Still, there is far more the Taliban can and should do. They continue attempting to encroach on urban areas, where the risk of civilian casualties is often highest. In the early weeks of his diplomacy, Ambassador Khalilzad could seek confidence building steps involving the Taliban avoiding such attacks, in return for the U.S. tamping down airstrikes and the Afghan forces refraining from shelling villages. Measures along these lines could significantly reduce the scale of carnage, even if only among civilians. If those steps are not feasible, at a minimum the Taliban may be willing to engage in three-way discussions with the U.S. and Afghan governments about alternatives for mitigating civilian harm and about improving access for the delivery of basic services in areas contested or controlled by the insurgency.

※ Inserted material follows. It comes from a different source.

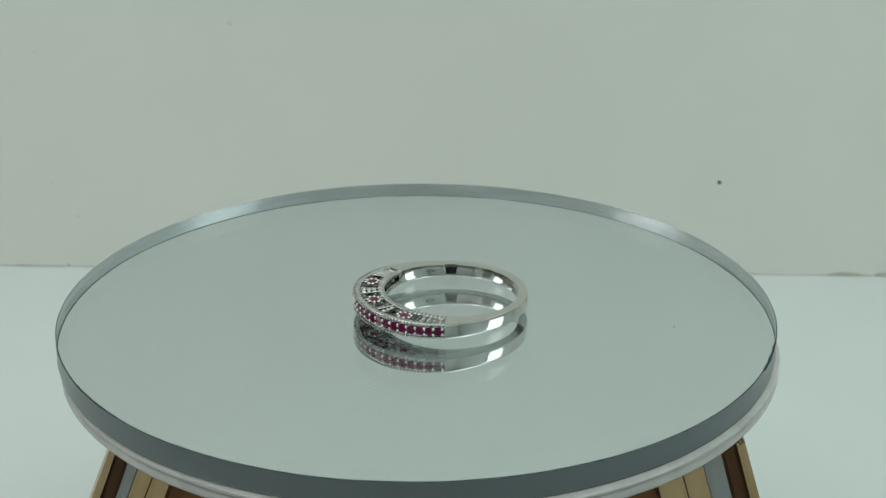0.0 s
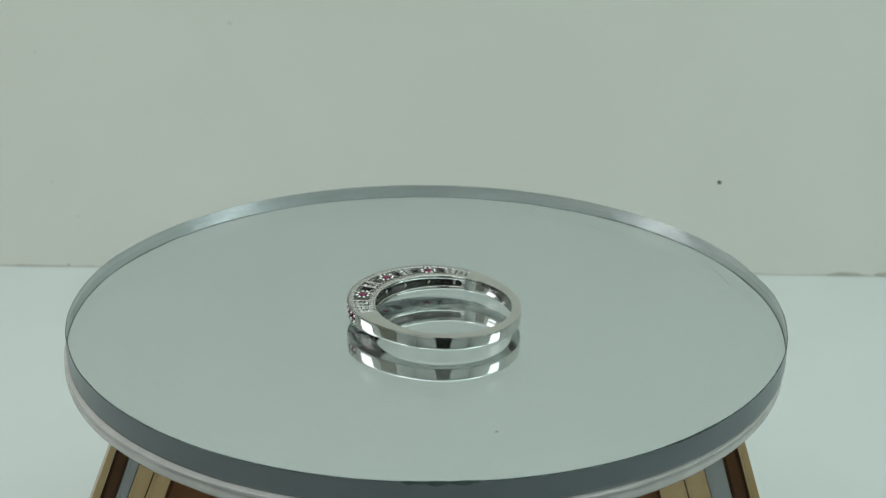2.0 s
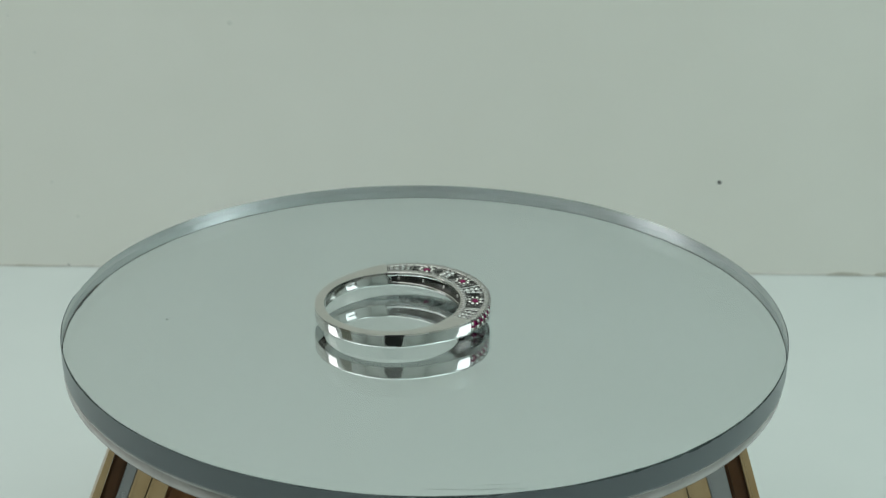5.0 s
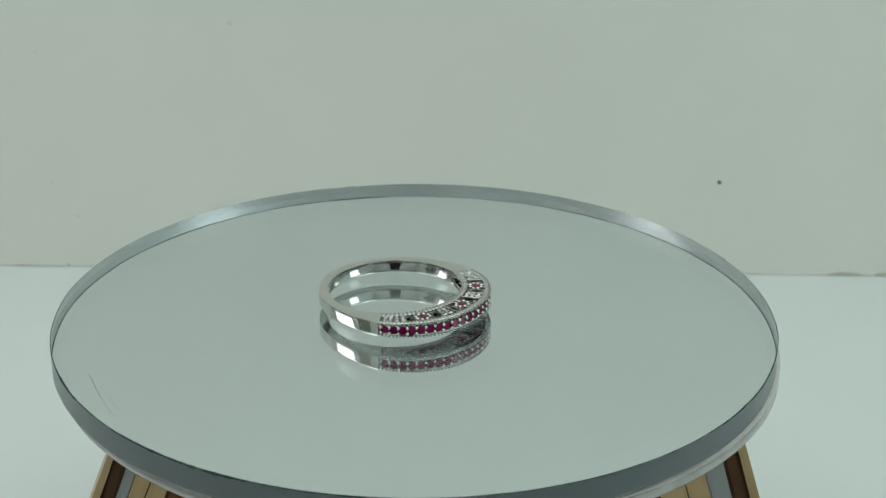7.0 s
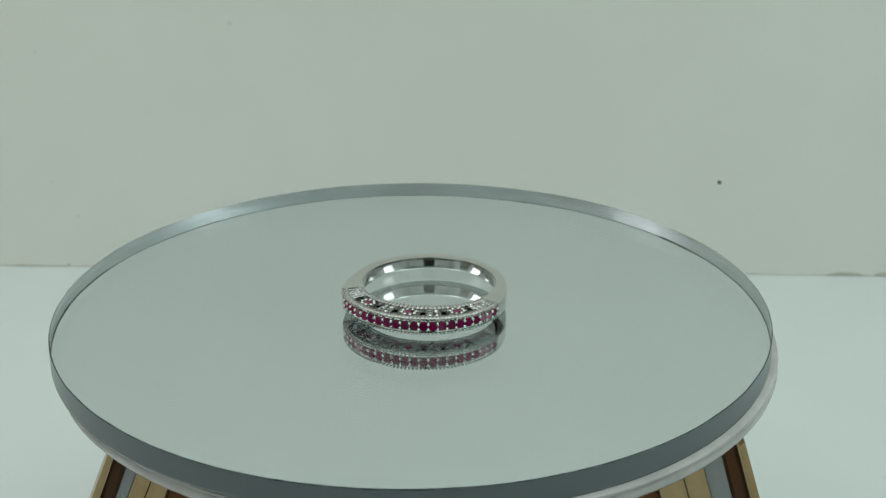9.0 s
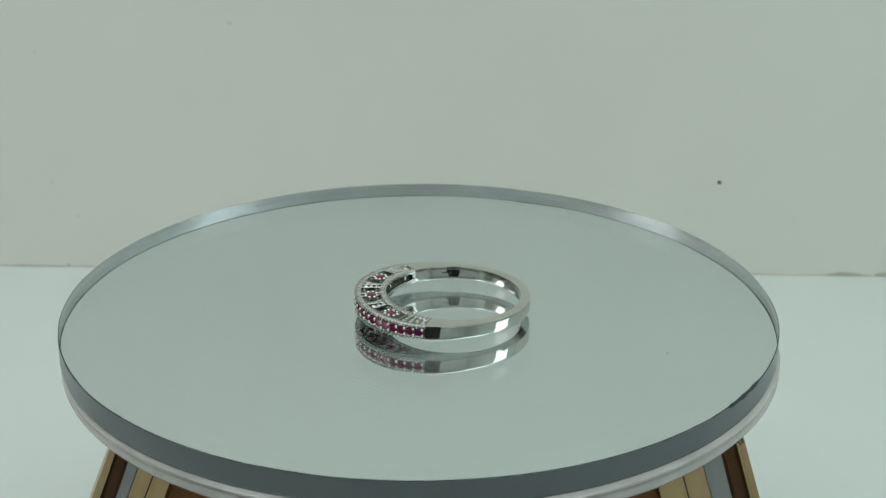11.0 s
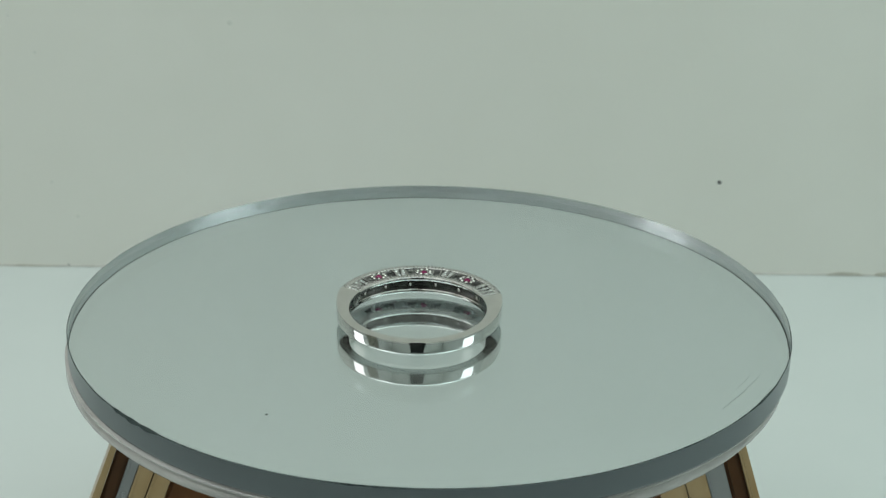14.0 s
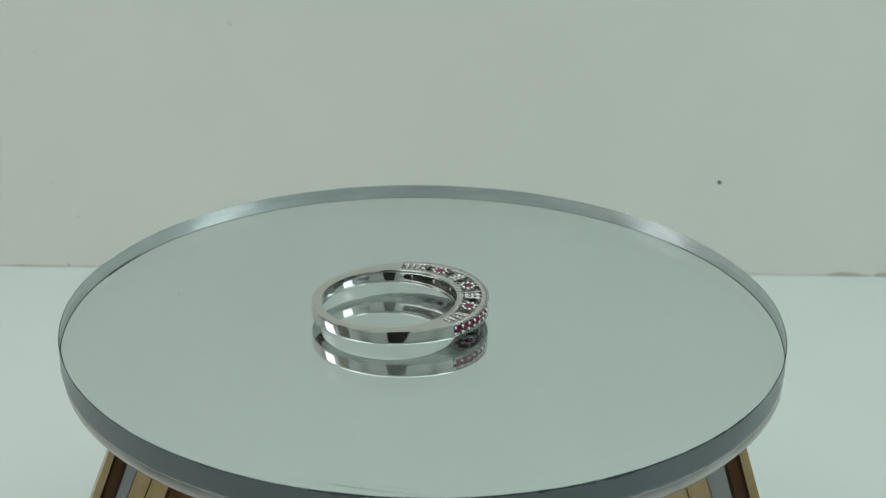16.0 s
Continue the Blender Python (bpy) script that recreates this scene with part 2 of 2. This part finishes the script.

Even those steps could help create a better atmosphere for talks.

The Ghazni bloodshed will not be the final setback, the last horrific spate of violence that Afghanistan will suffer on its long road toward a negotiated end to the conflict. But all stakeholders in Afghanistan should try to keep faith that peace remains possible. That means continuing to talk even as fighting persists.

This text was corrected on 6 September 2018. An earlier version incorrectly stated that the Taliban issued a statement at the end of August, when in fact it was issued just before Eid al-Adha in mid-August.